_Brief_
Produce an exact copy of all the data below, dropping every image.

_Dataset extract_
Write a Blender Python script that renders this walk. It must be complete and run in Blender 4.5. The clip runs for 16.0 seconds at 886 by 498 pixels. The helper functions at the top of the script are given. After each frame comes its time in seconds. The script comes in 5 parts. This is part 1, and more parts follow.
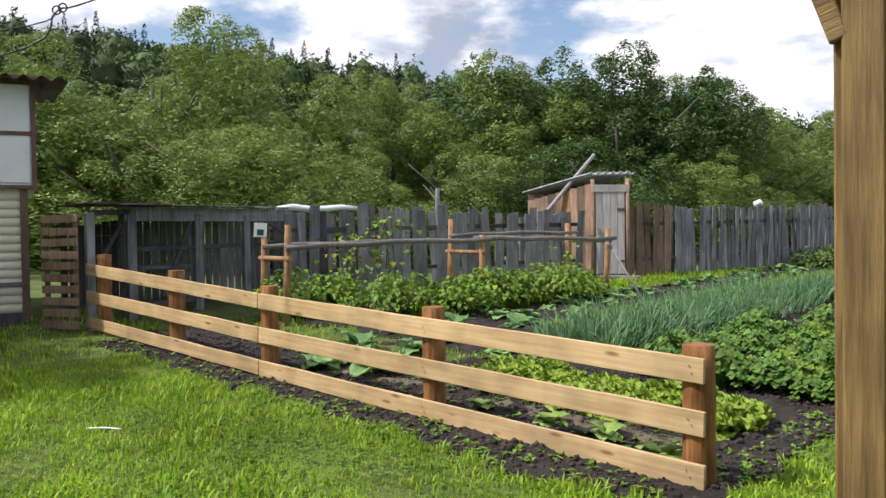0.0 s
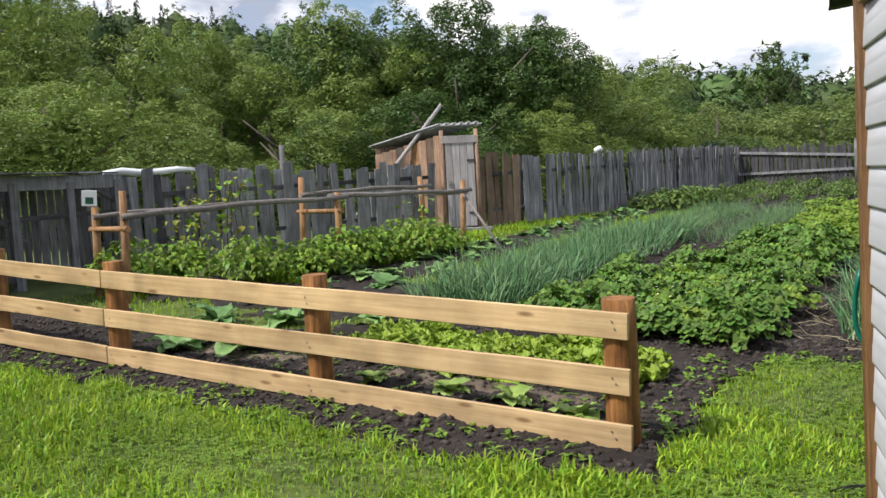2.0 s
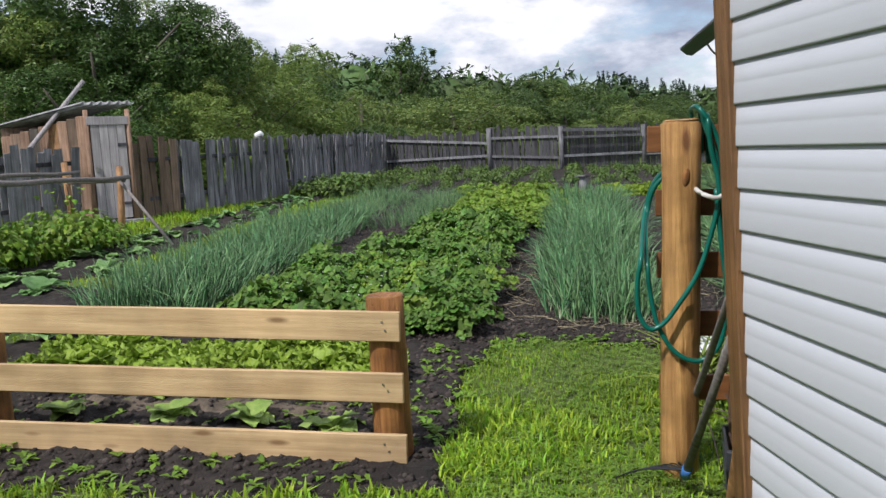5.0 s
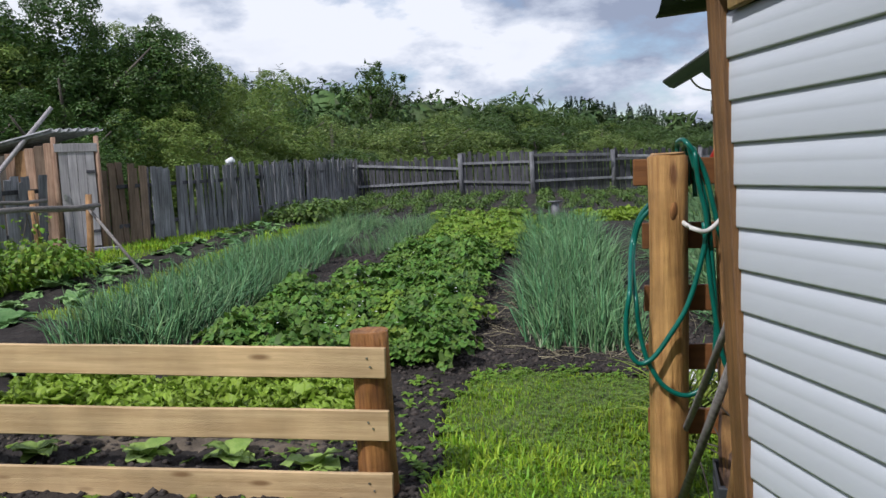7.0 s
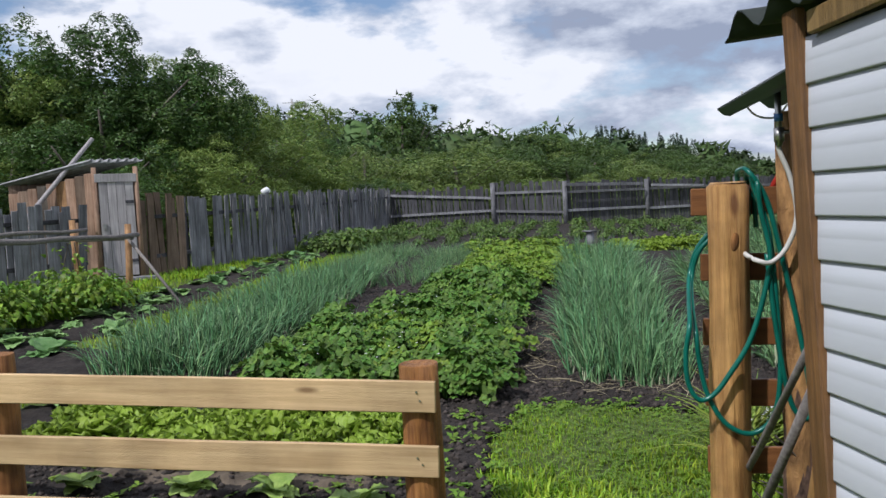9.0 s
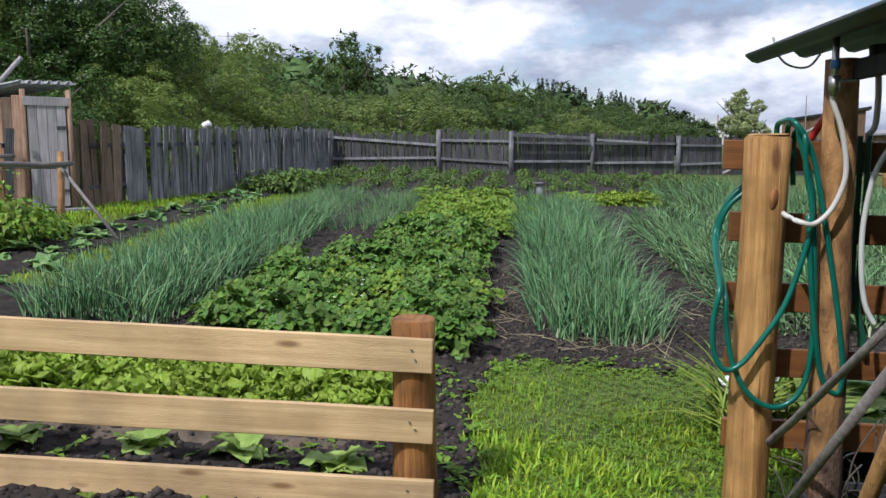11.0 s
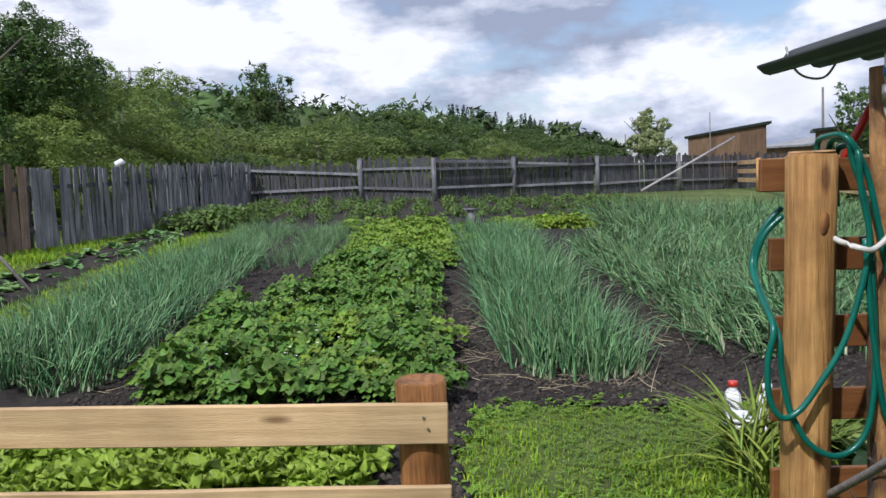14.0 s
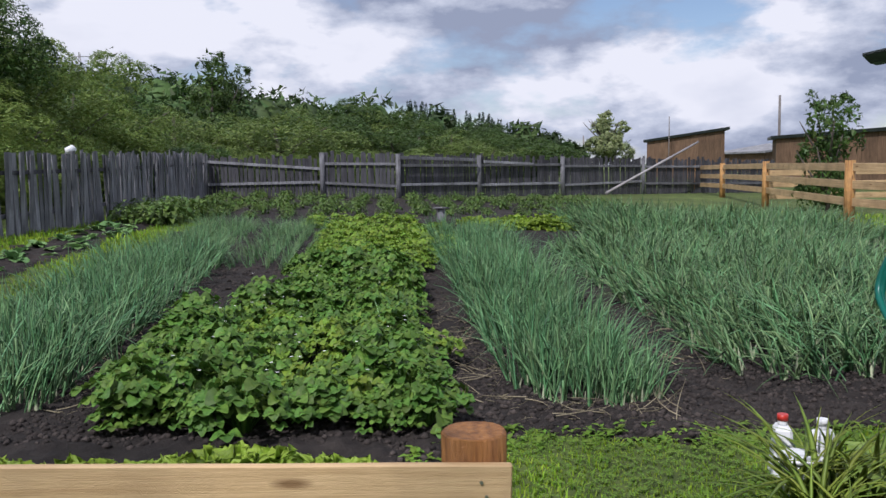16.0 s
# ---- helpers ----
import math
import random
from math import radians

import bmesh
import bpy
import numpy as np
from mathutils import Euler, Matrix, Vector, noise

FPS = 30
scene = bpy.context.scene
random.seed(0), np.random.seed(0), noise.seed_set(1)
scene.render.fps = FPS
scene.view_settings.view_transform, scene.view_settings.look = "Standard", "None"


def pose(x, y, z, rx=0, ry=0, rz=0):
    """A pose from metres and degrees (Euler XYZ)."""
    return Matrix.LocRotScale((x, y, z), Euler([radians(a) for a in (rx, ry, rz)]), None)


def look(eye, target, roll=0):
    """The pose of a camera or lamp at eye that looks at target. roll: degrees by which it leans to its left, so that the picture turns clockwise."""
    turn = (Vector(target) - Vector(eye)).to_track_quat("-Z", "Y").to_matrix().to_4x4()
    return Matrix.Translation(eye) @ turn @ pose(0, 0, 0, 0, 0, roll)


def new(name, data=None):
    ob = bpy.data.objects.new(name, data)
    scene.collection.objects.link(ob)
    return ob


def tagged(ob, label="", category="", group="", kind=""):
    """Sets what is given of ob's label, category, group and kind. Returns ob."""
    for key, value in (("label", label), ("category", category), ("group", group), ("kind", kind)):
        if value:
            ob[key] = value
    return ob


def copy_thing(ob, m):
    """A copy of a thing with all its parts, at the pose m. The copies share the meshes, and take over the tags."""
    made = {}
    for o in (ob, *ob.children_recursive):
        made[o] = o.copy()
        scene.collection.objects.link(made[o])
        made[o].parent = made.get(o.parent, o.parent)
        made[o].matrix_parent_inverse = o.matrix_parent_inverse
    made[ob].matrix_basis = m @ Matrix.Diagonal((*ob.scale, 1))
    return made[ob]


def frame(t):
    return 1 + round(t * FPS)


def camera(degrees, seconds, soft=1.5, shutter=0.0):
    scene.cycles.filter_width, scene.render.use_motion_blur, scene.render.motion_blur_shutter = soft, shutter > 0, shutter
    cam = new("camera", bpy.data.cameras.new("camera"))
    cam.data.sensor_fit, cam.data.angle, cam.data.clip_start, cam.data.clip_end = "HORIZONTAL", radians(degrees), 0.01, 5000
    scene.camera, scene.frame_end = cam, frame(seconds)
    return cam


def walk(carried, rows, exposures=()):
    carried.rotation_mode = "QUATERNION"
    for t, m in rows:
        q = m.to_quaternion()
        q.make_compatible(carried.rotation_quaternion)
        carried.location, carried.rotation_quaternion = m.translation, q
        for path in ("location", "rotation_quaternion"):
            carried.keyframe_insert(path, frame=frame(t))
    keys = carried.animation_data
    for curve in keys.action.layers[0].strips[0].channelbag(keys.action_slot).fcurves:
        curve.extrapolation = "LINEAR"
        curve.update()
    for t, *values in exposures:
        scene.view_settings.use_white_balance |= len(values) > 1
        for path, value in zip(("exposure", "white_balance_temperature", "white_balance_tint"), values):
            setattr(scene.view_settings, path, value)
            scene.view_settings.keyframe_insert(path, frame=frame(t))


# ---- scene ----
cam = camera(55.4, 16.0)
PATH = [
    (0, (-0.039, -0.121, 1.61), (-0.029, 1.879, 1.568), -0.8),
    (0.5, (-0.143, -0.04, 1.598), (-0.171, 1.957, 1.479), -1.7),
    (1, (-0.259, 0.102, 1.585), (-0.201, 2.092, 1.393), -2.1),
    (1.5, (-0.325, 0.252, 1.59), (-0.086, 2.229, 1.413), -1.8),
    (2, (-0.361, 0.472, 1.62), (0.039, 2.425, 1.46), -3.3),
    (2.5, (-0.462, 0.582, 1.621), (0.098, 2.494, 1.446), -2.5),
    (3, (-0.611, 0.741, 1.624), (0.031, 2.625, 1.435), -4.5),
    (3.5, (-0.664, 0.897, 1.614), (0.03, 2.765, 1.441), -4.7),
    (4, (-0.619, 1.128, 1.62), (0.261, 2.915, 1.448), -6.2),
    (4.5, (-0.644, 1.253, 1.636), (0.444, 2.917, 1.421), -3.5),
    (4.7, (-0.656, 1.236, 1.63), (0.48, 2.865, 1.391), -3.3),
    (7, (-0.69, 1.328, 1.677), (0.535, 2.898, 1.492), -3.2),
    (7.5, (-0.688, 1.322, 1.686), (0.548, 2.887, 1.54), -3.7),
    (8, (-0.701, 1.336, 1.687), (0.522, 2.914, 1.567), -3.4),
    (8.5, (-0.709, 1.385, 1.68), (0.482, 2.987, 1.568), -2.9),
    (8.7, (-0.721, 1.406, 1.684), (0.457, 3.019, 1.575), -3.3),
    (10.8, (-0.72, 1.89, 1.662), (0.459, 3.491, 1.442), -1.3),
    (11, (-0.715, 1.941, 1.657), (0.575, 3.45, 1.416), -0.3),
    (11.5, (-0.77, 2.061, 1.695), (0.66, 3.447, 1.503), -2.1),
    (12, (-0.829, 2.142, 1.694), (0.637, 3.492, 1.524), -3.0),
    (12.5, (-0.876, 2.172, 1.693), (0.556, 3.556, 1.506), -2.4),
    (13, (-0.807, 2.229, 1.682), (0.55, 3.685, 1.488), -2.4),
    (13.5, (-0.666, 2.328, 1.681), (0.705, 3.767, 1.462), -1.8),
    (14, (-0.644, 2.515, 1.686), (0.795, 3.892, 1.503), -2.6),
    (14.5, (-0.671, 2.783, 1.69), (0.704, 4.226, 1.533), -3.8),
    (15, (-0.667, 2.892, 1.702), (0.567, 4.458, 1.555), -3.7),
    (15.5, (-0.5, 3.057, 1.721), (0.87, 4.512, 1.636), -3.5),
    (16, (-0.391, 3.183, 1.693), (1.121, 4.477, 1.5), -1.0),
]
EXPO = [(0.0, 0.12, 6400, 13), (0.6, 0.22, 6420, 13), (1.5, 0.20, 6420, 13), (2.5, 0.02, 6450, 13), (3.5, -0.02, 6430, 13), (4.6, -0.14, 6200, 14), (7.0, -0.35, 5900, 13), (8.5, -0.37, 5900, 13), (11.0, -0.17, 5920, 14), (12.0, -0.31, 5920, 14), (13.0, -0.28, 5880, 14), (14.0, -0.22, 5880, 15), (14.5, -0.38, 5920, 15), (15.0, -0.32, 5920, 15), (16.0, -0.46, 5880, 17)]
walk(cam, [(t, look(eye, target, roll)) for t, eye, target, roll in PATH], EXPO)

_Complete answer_
Write a Blender Python script that renders this walk. It must be complete and run in Blender 4.5. The clip runs for 16.0 seconds at 886 by 498 pixels. The helper functions at the top of the script are given. After each frame comes its time in seconds. The script comes in 5 parts. This is part 1, and more parts follow.
0.0 s
2.0 s
5.0 s
7.0 s
9.0 s
11.0 s
14.0 s
16.0 s
# ---- helpers ----
import math
import random
from math import radians

import bmesh
import bpy
import numpy as np
from mathutils import Euler, Matrix, Vector, noise

FPS = 30
scene = bpy.context.scene
random.seed(0), np.random.seed(0), noise.seed_set(1)
scene.render.fps = FPS
scene.view_settings.view_transform, scene.view_settings.look = "Standard", "None"


def pose(x, y, z, rx=0, ry=0, rz=0):
    """A pose from metres and degrees (Euler XYZ)."""
    return Matrix.LocRotScale((x, y, z), Euler([radians(a) for a in (rx, ry, rz)]), None)


def look(eye, target, roll=0):
    """The pose of a camera or lamp at eye that looks at target. roll: degrees by which it leans to its left, so that the picture turns clockwise."""
    turn = (Vector(target) - Vector(eye)).to_track_quat("-Z", "Y").to_matrix().to_4x4()
    return Matrix.Translation(eye) @ turn @ pose(0, 0, 0, 0, 0, roll)


def new(name, data=None):
    ob = bpy.data.objects.new(name, data)
    scene.collection.objects.link(ob)
    return ob


def tagged(ob, label="", category="", group="", kind=""):
    """Sets what is given of ob's label, category, group and kind. Returns ob."""
    for key, value in (("label", label), ("category", category), ("group", group), ("kind", kind)):
        if value:
            ob[key] = value
    return ob


def copy_thing(ob, m):
    """A copy of a thing with all its parts, at the pose m. The copies share the meshes, and take over the tags."""
    made = {}
    for o in (ob, *ob.children_recursive):
        made[o] = o.copy()
        scene.collection.objects.link(made[o])
        made[o].parent = made.get(o.parent, o.parent)
        made[o].matrix_parent_inverse = o.matrix_parent_inverse
    made[ob].matrix_basis = m @ Matrix.Diagonal((*ob.scale, 1))
    return made[ob]


def frame(t):
    return 1 + round(t * FPS)


def camera(degrees, seconds, soft=1.5, shutter=0.0):
    scene.cycles.filter_width, scene.render.use_motion_blur, scene.render.motion_blur_shutter = soft, shutter > 0, shutter
    cam = new("camera", bpy.data.cameras.new("camera"))
    cam.data.sensor_fit, cam.data.angle, cam.data.clip_start, cam.data.clip_end = "HORIZONTAL", radians(degrees), 0.01, 5000
    scene.camera, scene.frame_end = cam, frame(seconds)
    return cam


def walk(carried, rows, exposures=()):
    carried.rotation_mode = "QUATERNION"
    for t, m in rows:
        q = m.to_quaternion()
        q.make_compatible(carried.rotation_quaternion)
        carried.location, carried.rotation_quaternion = m.translation, q
        for path in ("location", "rotation_quaternion"):
            carried.keyframe_insert(path, frame=frame(t))
    keys = carried.animation_data
    for curve in keys.action.layers[0].strips[0].channelbag(keys.action_slot).fcurves:
        curve.extrapolation = "LINEAR"
        curve.update()
    for t, *values in exposures:
        scene.view_settings.use_white_balance |= len(values) > 1
        for path, value in zip(("exposure", "white_balance_temperature", "white_balance_tint"), values):
            setattr(scene.view_settings, path, value)
            scene.view_settings.keyframe_insert(path, frame=frame(t))


# ---- scene ----
cam = camera(55.4, 16.0)
PATH = [
    (0, (-0.039, -0.121, 1.61), (-0.029, 1.879, 1.568), -0.8),
    (0.5, (-0.143, -0.04, 1.598), (-0.171, 1.957, 1.479), -1.7),
    (1, (-0.259, 0.102, 1.585), (-0.201, 2.092, 1.393), -2.1),
    (1.5, (-0.325, 0.252, 1.59), (-0.086, 2.229, 1.413), -1.8),
    (2, (-0.361, 0.472, 1.62), (0.039, 2.425, 1.46), -3.3),
    (2.5, (-0.462, 0.582, 1.621), (0.098, 2.494, 1.446), -2.5),
    (3, (-0.611, 0.741, 1.624), (0.031, 2.625, 1.435), -4.5),
    (3.5, (-0.664, 0.897, 1.614), (0.03, 2.765, 1.441), -4.7),
    (4, (-0.619, 1.128, 1.62), (0.261, 2.915, 1.448), -6.2),
    (4.5, (-0.644, 1.253, 1.636), (0.444, 2.917, 1.421), -3.5),
    (4.7, (-0.656, 1.236, 1.63), (0.48, 2.865, 1.391), -3.3),
    (7, (-0.69, 1.328, 1.677), (0.535, 2.898, 1.492), -3.2),
    (7.5, (-0.688, 1.322, 1.686), (0.548, 2.887, 1.54), -3.7),
    (8, (-0.701, 1.336, 1.687), (0.522, 2.914, 1.567), -3.4),
    (8.5, (-0.709, 1.385, 1.68), (0.482, 2.987, 1.568), -2.9),
    (8.7, (-0.721, 1.406, 1.684), (0.457, 3.019, 1.575), -3.3),
    (10.8, (-0.72, 1.89, 1.662), (0.459, 3.491, 1.442), -1.3),
    (11, (-0.715, 1.941, 1.657), (0.575, 3.45, 1.416), -0.3),
    (11.5, (-0.77, 2.061, 1.695), (0.66, 3.447, 1.503), -2.1),
    (12, (-0.829, 2.142, 1.694), (0.637, 3.492, 1.524), -3.0),
    (12.5, (-0.876, 2.172, 1.693), (0.556, 3.556, 1.506), -2.4),
    (13, (-0.807, 2.229, 1.682), (0.55, 3.685, 1.488), -2.4),
    (13.5, (-0.666, 2.328, 1.681), (0.705, 3.767, 1.462), -1.8),
    (14, (-0.644, 2.515, 1.686), (0.795, 3.892, 1.503), -2.6),
    (14.5, (-0.671, 2.783, 1.69), (0.704, 4.226, 1.533), -3.8),
    (15, (-0.667, 2.892, 1.702), (0.567, 4.458, 1.555), -3.7),
    (15.5, (-0.5, 3.057, 1.721), (0.87, 4.512, 1.636), -3.5),
    (16, (-0.391, 3.183, 1.693), (1.121, 4.477, 1.5), -1.0),
]
EXPO = [(0.0, 0.12, 6400, 13), (0.6, 0.22, 6420, 13), (1.5, 0.20, 6420, 13), (2.5, 0.02, 6450, 13), (3.5, -0.02, 6430, 13), (4.6, -0.14, 6200, 14), (7.0, -0.35, 5900, 13), (8.5, -0.37, 5900, 13), (11.0, -0.17, 5920, 14), (12.0, -0.31, 5920, 14), (13.0, -0.28, 5880, 14), (14.0, -0.22, 5880, 15), (14.5, -0.38, 5920, 15), (15.0, -0.32, 5920, 15), (16.0, -0.46, 5880, 17)]
walk(cam, [(t, look(eye, target, roll)) for t, eye, target, roll in PATH], EXPO)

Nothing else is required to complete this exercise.